Engineers at Yale develop quantum chip, Next step - a programmable quantum processor

In what can only be termed as a big step in the manufacture of practical quantum circuits, engineers from the Yale School of Engineering and Applied Science have created a silicon chip embedded with all the required components for a quantum processor.

Quantum computers are often portrayed as the next step in computer technology, and with good reason. Theoretically, a quantum computer would be thousands of times faster than today’s fastest supercomputers. They could also help in the creation of a practically capable AI. Quantum computers would drastically improve humanity’s data processing capabilities, and that is why researchers have been working for years towards their realization.


A quantum processor would mainly require two things: quantum interference, and single-photon detectors. Quantum interference is the process by which a photon produces interference with it’s own energy state, and the detectors are equipment used to measure this interference. All the current photon detector setups take up a lot of space; roughly the equivalent of a standard room. And that is just for the measurement of a single photon; to measure the state of another photon, there needs to be another separate room filled with the same type of equipment.

The complexity of measuring a quantum system arises from the fact that they are extremely sensitive to the external environment. Even a single system demands careful control, and that is why multiple quantum systems require separate control environments.

The chip created by the engineers at Yale solves these problems by integrating the functions of the bulky controlling equipment into its tiny frame.
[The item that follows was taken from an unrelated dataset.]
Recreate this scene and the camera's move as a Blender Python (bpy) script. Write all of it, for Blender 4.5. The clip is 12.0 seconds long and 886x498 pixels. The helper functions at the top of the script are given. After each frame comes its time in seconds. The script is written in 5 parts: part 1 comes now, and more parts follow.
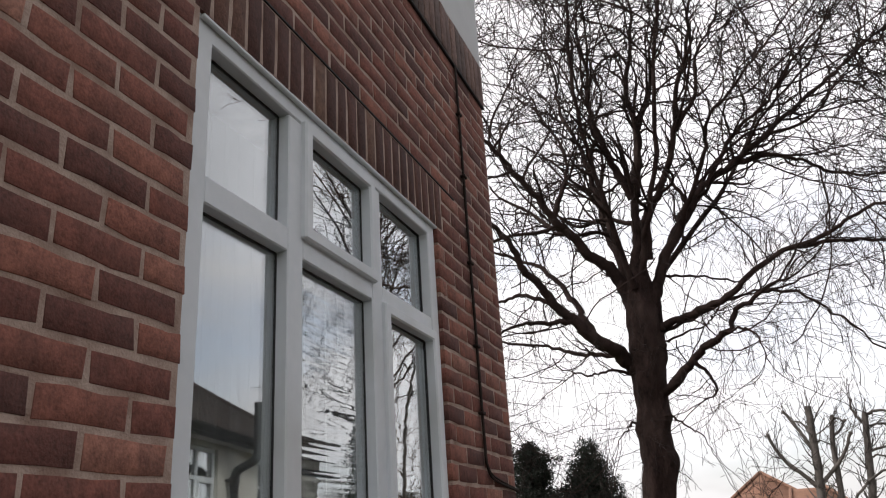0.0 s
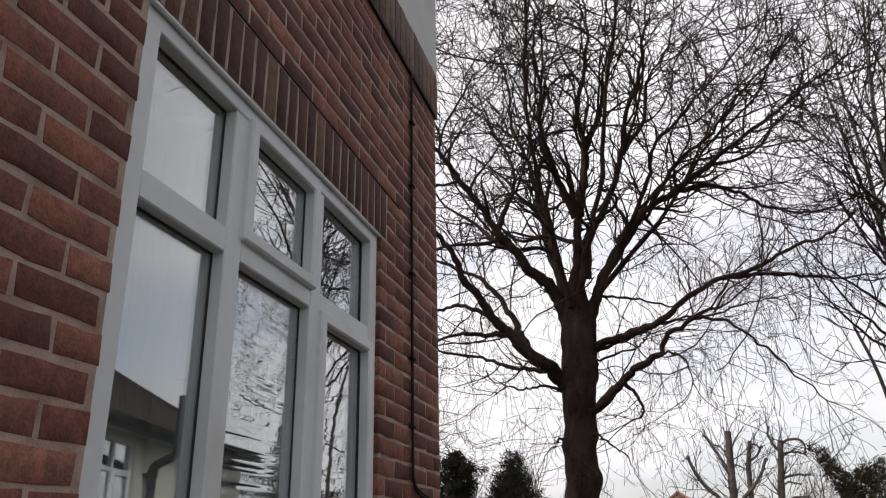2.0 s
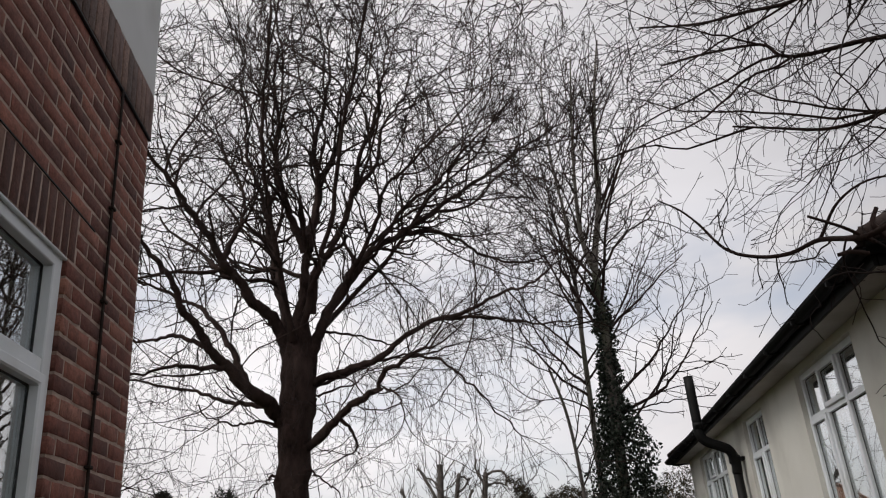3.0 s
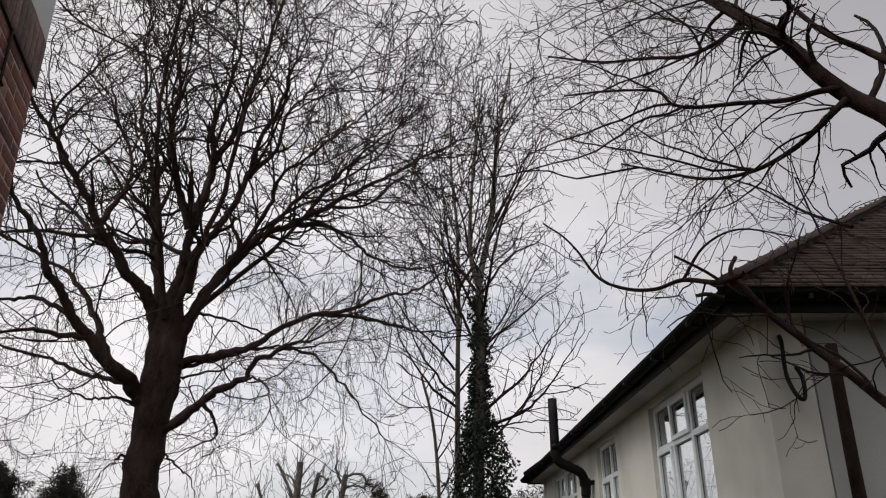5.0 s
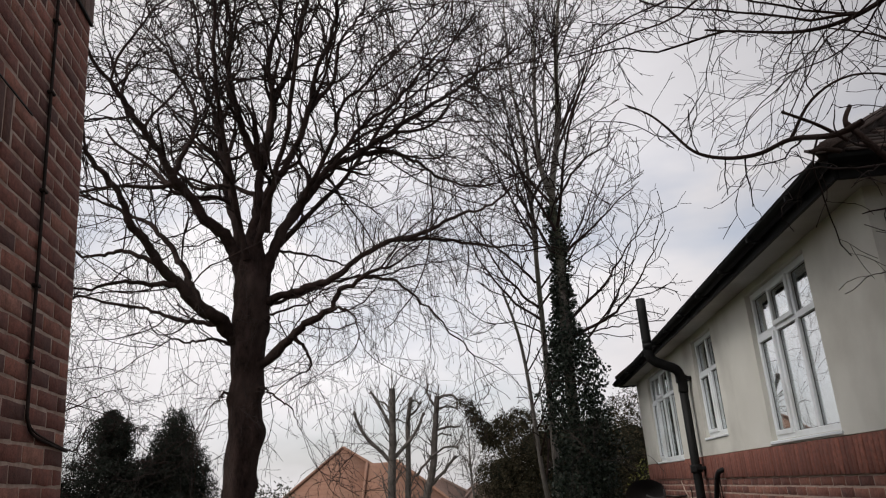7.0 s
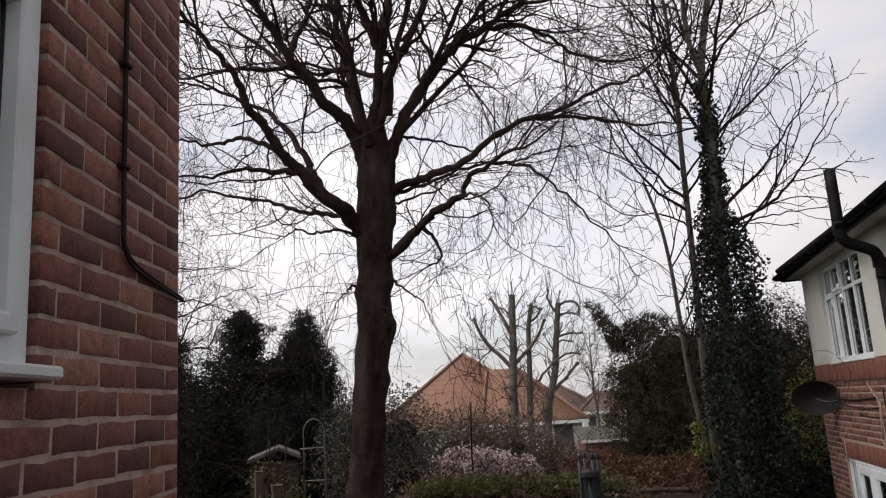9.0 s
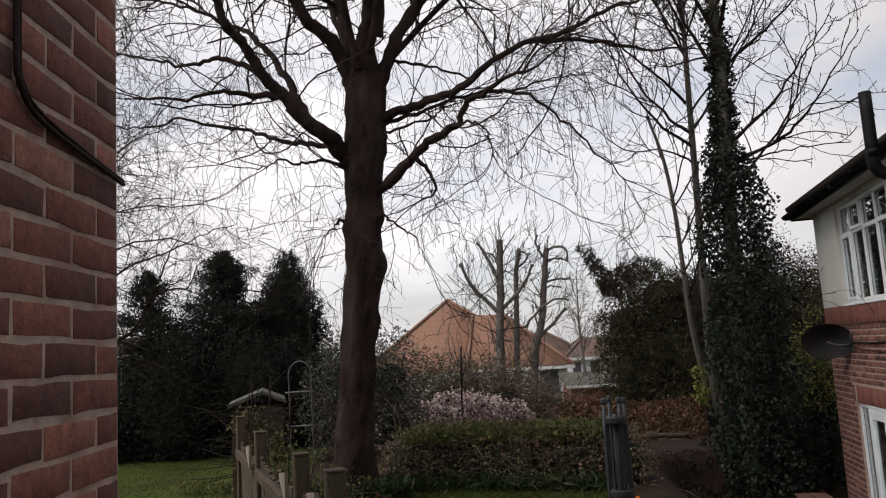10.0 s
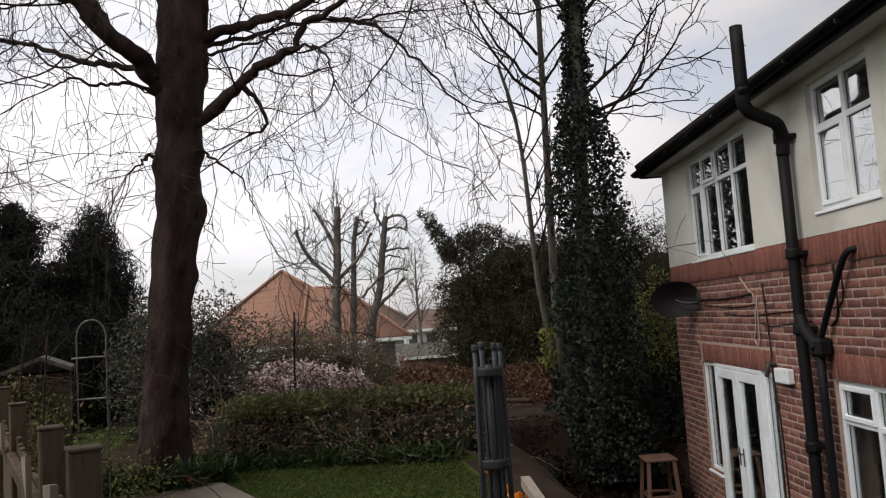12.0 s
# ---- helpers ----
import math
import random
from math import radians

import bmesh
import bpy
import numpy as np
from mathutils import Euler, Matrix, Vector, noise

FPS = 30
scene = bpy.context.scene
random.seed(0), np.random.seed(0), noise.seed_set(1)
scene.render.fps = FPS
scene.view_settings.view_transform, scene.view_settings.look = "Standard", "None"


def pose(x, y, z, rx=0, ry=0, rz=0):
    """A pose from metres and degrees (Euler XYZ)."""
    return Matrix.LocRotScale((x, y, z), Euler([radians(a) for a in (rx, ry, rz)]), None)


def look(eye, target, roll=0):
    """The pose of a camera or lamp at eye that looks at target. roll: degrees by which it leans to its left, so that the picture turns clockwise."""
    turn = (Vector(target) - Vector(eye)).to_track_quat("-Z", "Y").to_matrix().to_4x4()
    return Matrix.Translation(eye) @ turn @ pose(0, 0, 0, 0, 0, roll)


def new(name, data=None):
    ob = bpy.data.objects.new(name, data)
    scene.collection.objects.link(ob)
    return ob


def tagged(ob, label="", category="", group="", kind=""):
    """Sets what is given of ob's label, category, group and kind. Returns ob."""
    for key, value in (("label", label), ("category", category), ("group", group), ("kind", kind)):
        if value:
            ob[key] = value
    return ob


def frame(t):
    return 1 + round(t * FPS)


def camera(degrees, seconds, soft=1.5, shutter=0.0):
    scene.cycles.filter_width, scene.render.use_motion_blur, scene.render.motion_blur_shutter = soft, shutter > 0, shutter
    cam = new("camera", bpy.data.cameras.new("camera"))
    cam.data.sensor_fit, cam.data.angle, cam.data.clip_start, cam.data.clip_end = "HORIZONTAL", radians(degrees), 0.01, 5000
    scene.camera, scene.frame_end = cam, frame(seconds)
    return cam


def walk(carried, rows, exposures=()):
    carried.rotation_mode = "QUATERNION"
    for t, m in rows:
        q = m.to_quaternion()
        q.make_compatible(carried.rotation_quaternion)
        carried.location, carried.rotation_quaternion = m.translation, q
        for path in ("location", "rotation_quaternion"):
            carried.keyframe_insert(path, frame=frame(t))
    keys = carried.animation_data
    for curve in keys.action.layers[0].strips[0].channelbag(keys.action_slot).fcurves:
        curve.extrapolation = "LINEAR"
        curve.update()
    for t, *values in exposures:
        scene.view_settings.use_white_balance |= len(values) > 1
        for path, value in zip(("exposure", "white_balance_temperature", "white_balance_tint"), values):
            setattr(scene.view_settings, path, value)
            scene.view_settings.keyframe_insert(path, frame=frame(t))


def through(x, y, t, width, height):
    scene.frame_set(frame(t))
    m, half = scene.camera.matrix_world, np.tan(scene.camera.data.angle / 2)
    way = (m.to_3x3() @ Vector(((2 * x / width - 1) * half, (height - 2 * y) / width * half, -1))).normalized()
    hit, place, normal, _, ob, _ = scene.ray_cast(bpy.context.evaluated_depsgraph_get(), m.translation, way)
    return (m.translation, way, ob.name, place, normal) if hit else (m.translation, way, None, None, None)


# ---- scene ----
cam = camera(59.3, 12.0, soft=1.15)
PATH = [
    (0, (1.063, -3.753, 3.072), (0.429, -1.995, 3.786), -3.7),
    (0.5, (1.074, -3.744, 3.093), (0.43, -1.989, 3.804), -3.7),
    (1, (1.062, -3.756, 3.105), (0.419, -2.001, 3.817), -3.5),
    (1.5, (1.055, -3.73, 3.11), (0.445, -1.967, 3.83), -1.5),
    (2, (1.05, -3.727, 3.114), (0.559, -1.926, 3.833), -1.0),
    (2.5, (1.064, -3.715, 3.126), (0.825, -1.878, 3.88), -1.7),
    (3, (1.186, -3.768, 3.105), (1.366, -1.929, 3.872), -4.9),
    (3.5, (1.178, -3.813, 3.074), (1.522, -2.003, 3.851), -3.6),
    (5.5, (1.211, -3.777, 3.075), (1.678, -1.987, 3.836), -0.7),
    (6, (1.199, -3.766, 3.111), (1.652, -1.971, 3.868), -2.4),
    (6.5, (1.148, -3.765, 3.067), (1.484, -1.945, 3.823), -5.0),
    (7, (1.163, -3.617, 3.014), (1.45, -1.727, 3.604), -4.7),
    (7.2, (1.177, -3.475, 2.985), (1.333, -1.574, 3.585), -5.5),
    (8.8, (0.947, -2.67, 2.919), (0.95, -0.726, 3.388), -2.4),
    (9, (0.883, -2.519, 2.906), (0.877, -0.558, 3.301), -3.6),
    (9.5, (0.758, -2.194, 2.89), (0.8, -0.233, 3.277), -0.7),
    (10, (0.732, -1.803, 2.861), (0.76, 0.18, 3.122), -3.4),
    (10.5, (0.75, -1.554, 2.863), (0.829, 0.428, 3.123), -2.7),
    (11, (0.833, -1.272, 2.798), (1.092, 0.7, 3.004), -0.4),
    (11.5, (0.774, -1.081, 2.704), (1.117, 0.88, 2.898), 0.2),
    (12, (0.774, -0.671, 2.673), (1.213, 1.272, 2.846), -3.8),
]
EXPOSURES = [(0.0, 0.60), (1.5, 0.46), (2.0, 0.36), (2.5, 0.22), (3.0, 0.10), (3.5, 0.04), (6.5, 0.05), (7.2, 0.14), (9.0, 0.24), (10.5, 0.21), (12.0, 0.32)]
walk(cam, [(t, look(eye, target, roll)) for t, eye, target, roll in PATH], EXPOSURES)

# ---- world and sun ----
SUN_AZ, SUN_EL = radians(-112), radians(46)
world = bpy.data.worlds.new("overcast_sky")
scene.world = world
world.use_nodes = True
wn, wl = world.node_tree.nodes, world.node_tree.links
wn.clear()
w_out, w_bg = wn.new("ShaderNodeOutputWorld"), wn.new("ShaderNodeBackground")
w_sky = wn.new("ShaderNodeTexSky")
w_sky.sky_type, w_sky.sun_disc, w_sky.sun_elevation, w_sky.sun_rotation = "NISHITA", False, SUN_EL, SUN_AZ
w_sky.air_density, w_sky.dust_density = 1.0, 3.0
w_co, w_noise, w_ramp = wn.new("ShaderNodeTexCoord"), wn.new("ShaderNodeTexNoise"), wn.new("ShaderNodeValToRGB")
w_map = wn.new("ShaderNodeMapping")
w_map.inputs["Scale"].default_value = (1.0, 1.0, 2.6)
wl.new(w_co.outputs["Generated"], w_map.inputs["Vector"])
wl.new(w_map.outputs["Vector"], w_noise.inputs["Vector"])
w_noise.inputs["Scale"].default_value, w_noise.inputs["Detail"].default_value, w_noise.inputs["Roughness"].default_value = 1.9, 5, 0.55
w_ramp.color_ramp.elements[0].position, w_ramp.color_ramp.elements[1].position = 0.36, 0.58
w_ramp.color_ramp.elements[0].color, w_ramp.color_ramp.elements[1].color = (0.42, 0.42, 0.42, 1), (1, 1, 1, 1)
wl.new(w_noise.outputs["Fac"], w_ramp.inputs["Fac"])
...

The chip contains a nano-photonic waveguide, used to guide light on the chip, and a directional coupler, which can split a beam of light into two separate beams or combine two separate beams into one to give a single output. These two components do the job that previously required numerous expensive equipments.

The chip can also integrate multiple quantum systems into its framework by adding additional circuits using nano-fabrication.

The processes used for the manufacture of the chip can be easily and inexpensively duplicated any number of times. The engineers believe that this will do to current quantum measurement systems what the IC chip did to the first computers; cutting down the size to a fraction of the original, with an exponential increase in processing power. This silicon chip could very well lead to manufacturing of a programmable quantum processor, and eventually, the much awaited quantum computer.